- Challenge -
Only a number is required: how many lines of the material contain the word "category"?

- Dataset excerpt -
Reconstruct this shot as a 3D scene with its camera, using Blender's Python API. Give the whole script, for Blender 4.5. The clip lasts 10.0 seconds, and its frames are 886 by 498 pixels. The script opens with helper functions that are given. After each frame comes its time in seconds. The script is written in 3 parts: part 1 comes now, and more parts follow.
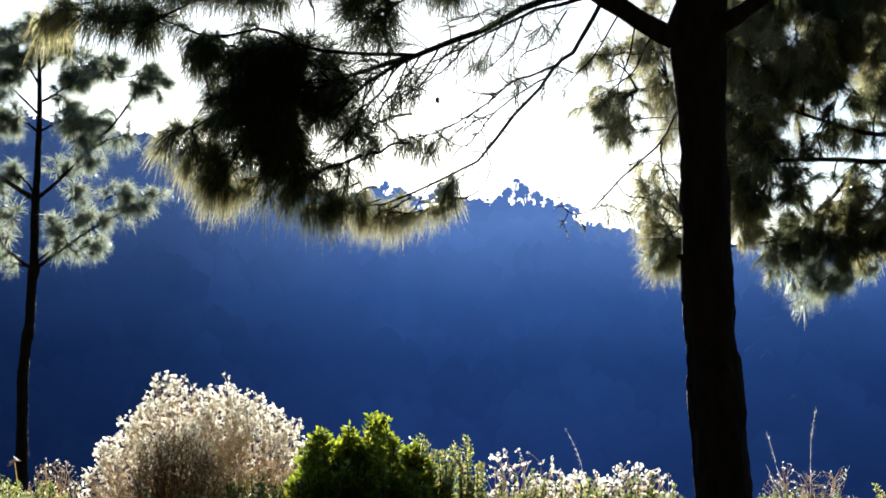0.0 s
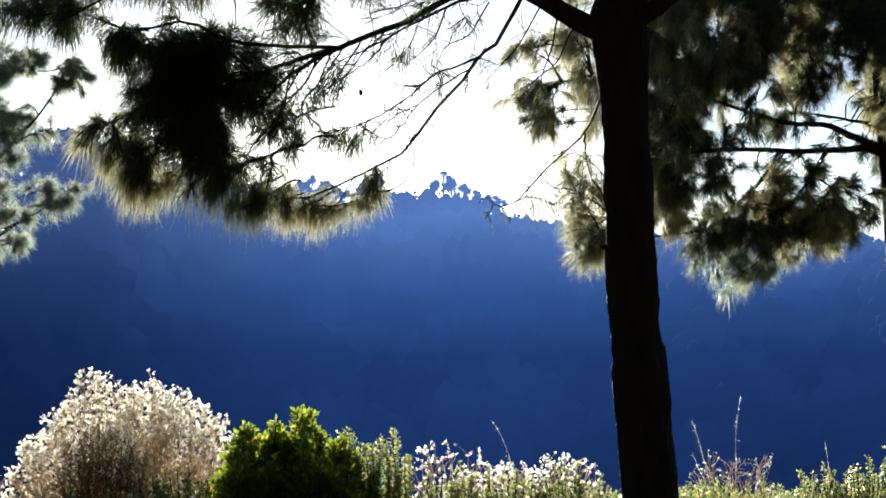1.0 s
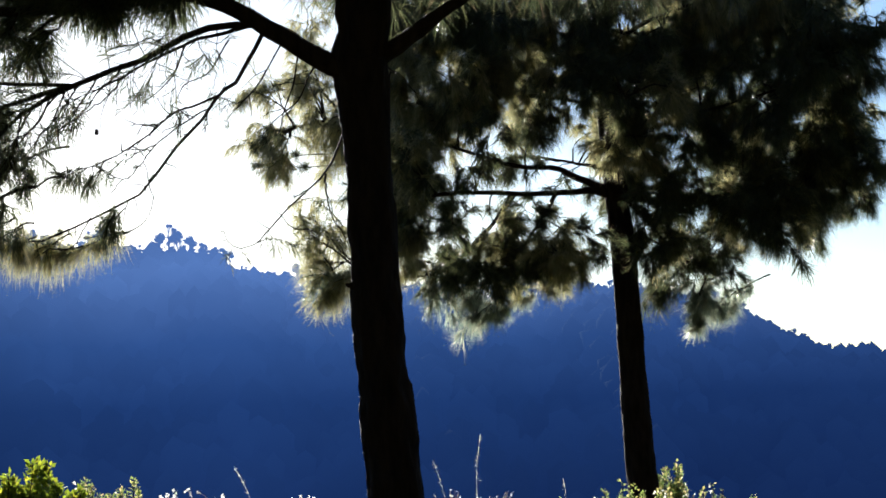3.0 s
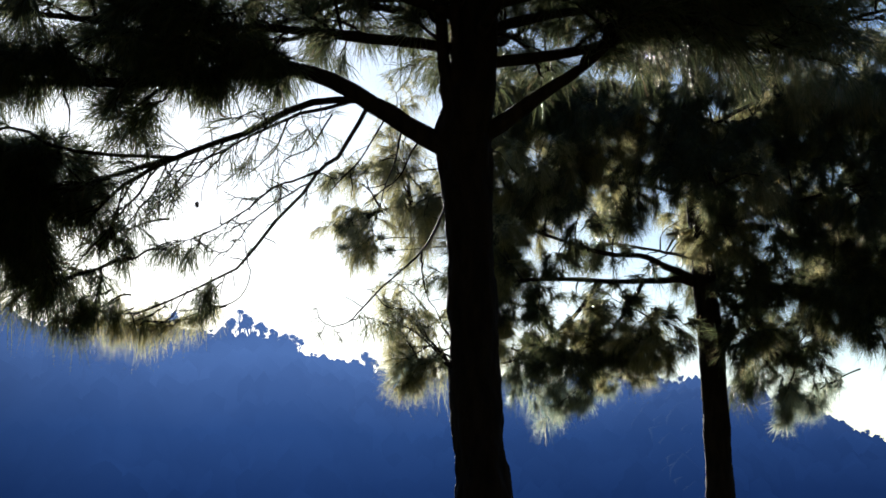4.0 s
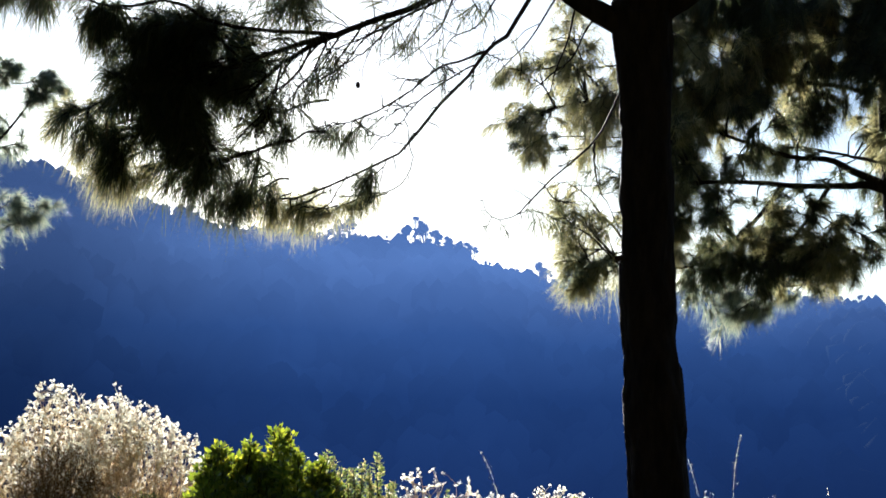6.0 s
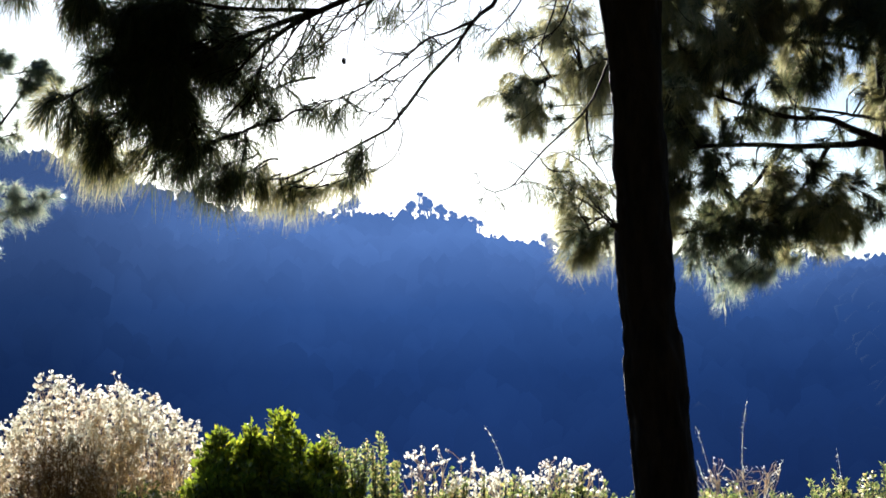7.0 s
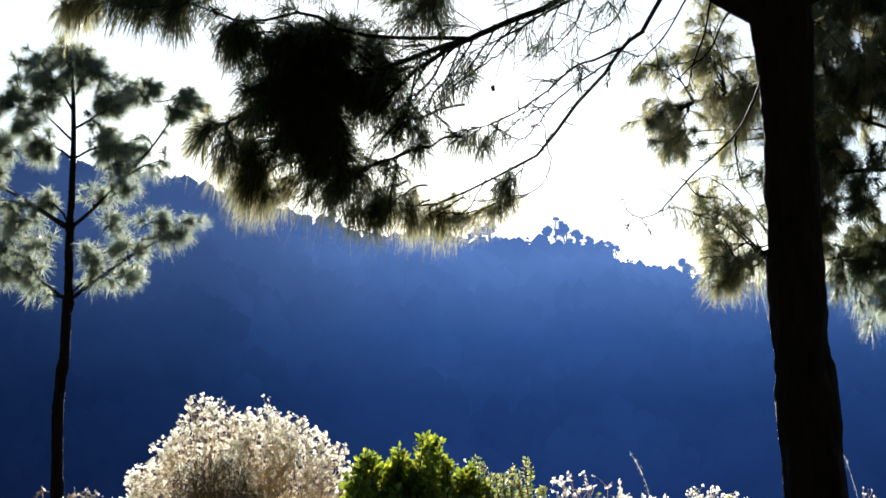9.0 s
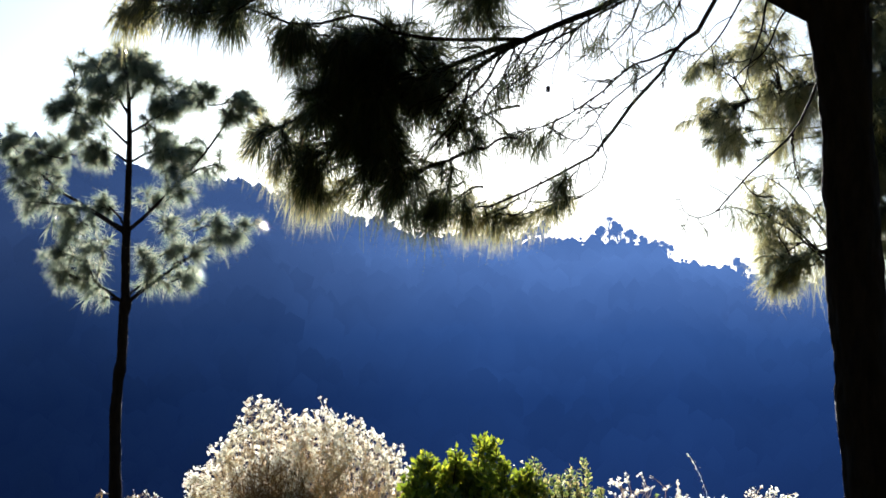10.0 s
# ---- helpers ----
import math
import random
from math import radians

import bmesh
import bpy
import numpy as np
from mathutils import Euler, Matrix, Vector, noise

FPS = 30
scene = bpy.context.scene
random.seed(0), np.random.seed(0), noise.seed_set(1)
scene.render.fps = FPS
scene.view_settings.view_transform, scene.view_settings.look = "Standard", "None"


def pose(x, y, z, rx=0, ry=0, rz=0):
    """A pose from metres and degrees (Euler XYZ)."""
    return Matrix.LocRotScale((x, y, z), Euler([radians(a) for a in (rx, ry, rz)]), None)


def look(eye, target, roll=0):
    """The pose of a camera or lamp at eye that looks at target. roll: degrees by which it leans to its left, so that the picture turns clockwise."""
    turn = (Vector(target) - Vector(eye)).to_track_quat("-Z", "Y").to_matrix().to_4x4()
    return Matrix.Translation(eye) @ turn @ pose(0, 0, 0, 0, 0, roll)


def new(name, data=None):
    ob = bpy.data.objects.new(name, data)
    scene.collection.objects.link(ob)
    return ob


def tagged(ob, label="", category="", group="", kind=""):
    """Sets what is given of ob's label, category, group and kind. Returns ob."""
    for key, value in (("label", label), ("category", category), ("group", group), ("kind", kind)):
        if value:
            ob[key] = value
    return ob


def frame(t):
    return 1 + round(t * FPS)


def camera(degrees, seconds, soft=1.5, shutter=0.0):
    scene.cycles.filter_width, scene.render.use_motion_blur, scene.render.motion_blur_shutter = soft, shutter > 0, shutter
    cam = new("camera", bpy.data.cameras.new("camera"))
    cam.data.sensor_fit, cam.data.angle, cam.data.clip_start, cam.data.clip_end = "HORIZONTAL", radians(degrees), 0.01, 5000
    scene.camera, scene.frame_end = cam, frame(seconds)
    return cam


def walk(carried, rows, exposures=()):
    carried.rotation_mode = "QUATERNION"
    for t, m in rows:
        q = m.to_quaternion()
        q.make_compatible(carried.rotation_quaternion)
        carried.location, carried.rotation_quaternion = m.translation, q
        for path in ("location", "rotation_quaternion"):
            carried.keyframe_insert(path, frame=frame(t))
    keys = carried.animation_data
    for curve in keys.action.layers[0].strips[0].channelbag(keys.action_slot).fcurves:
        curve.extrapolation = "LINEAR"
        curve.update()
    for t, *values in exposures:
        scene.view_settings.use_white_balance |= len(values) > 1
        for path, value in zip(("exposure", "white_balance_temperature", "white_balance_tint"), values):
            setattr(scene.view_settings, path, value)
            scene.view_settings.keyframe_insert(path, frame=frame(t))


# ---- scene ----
cam = camera(30.0, 10.0, soft=1.7)
PATH = [
    (0, (0.014, -0.061, 1.598), (-0.0770, 1.9330, 1.7190), 0.70),
    (0.2, (0.018, -0.055, 1.598), (-0.0628, 1.9490, 1.7199), 0.46),
    (0.5, (0.023, -0.045, 1.597), (-0.0440, 1.9500, 1.7210), 0.10),
    (0.7, (0.027, -0.043, 1.597), (-0.0138, 1.9599, 1.7169), 0.06),
    (1, (0.034, -0.041, 1.596), (0.0300, 1.9550, 1.7090), 0.00),
    (1.2, (0.037, -0.036, 1.596), (0.0398, 1.9686, 1.7156), -0.09),
    (1.5, (0.041, -0.028, 1.595), (0.0490, 1.9680, 1.7240), -0.20),
    (1.7, (0.038, -0.030, 1.591), (0.0410, 1.9736, 1.7346), -0.37),
    (2, (0.033, -0.032, 1.585), (0.0480, 1.9630, 1.7260), -0.60),
    (2.1, (0.028, -0.026, 1.578), (0.0494, 1.9774, 1.7161), -0.53),
    (2.3, (0.019, -0.015, 1.563), (0.1007, 1.9917, 1.6857), -0.42),
    (2.5, (0.010, -0.003, 1.549), (0.1820, 1.9850, 1.6770), -0.30),
    (2.7, (-0.017, 0.012, 1.540), (0.2590, 1.9880, 1.6800), -1.20),
    (3.25, (-0.106, 0.086, 1.517), (0.2250, 2.0554, 1.7213), -1.76),
    (3.8, (-0.195, 0.161, 1.493), (0.0690, 2.1250, 1.7610), -0.80),
    (4, (-0.227, 0.212, 1.470), (0.0130, 2.1770, 1.7510), -0.10),
    (4.2, (-0.237, 0.273, 1.460), (-0.0643, 2.2601, 1.7093), 1.56),
    (4.5, (-0.253, 0.365, 1.444), (-0.1280, 2.3510, 1.6450), 0.80),
    (4.8, (-0.250, 0.418, 1.425), (-0.2311, 2.4024, 1.6490), 0.76),
    (5, (-0.248, 0.453, 1.413), (-0.2260, 2.4390, 1.6500), 0.70),
    (5.2, (-0.239, 0.533, 1.405), (-0.2280, 2.5230, 1.6050), -0.50),
    (5.75, (-0.164, 0.715, 1.409), (-0.1497, 2.7142, 1.5804), 0.86),
    (6.3, (-0.090, 0.897, 1.414), (-0.0450, 2.8910, 1.5700), 2.50),
    (6.5, (-0.063, 0.925, 1.414), (-0.0060, 2.9200, 1.5460), 1.50),
    (7, (-0.061, 0.928, 1.424), (-0.0360, 2.9230, 1.5630), -0.30),
    (7.5, (-0.093, 0.903, 1.427), (-0.1130, 2.8980, 1.5710), 0.00),
    (8, (-0.111, 0.889, 1.427), (-0.1830, 2.8830, 1.5760), 0.10),
    (8.5, (-0.125, 0.877, 1.427), (-0.2330, 2.8680, 1.5830), 0.20),
    (9, (-0.135, 0.873, 1.426), (-0.2740, 2.8610, 1.5950), 0.20),
    (9.5, (-0.143, 0.881, 1.435), (-0.3190, 2.8660, 1.6040), -0.10),
    (10, (-0.152, 0.870, 1.430), (-0.3550, 2.8520, 1.6000), -0.00),
]
EXPOSURE, KELVIN = 1.75, 5900.0
walk(cam, [(t, look(eye, target, roll)) for t, eye, target, roll in PATH],
     exposures=[(t, EXPOSURE + stops, KELVIN, 10.0) for t, stops in ((0.0, 0.0), (2.7, 0.0), (3.3, -0.25), (4.0, -0.32), (4.4, -0.05), (5.0, 0.0), (10.0, 0.0))])   # the film darkens while the sun stands in view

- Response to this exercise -
3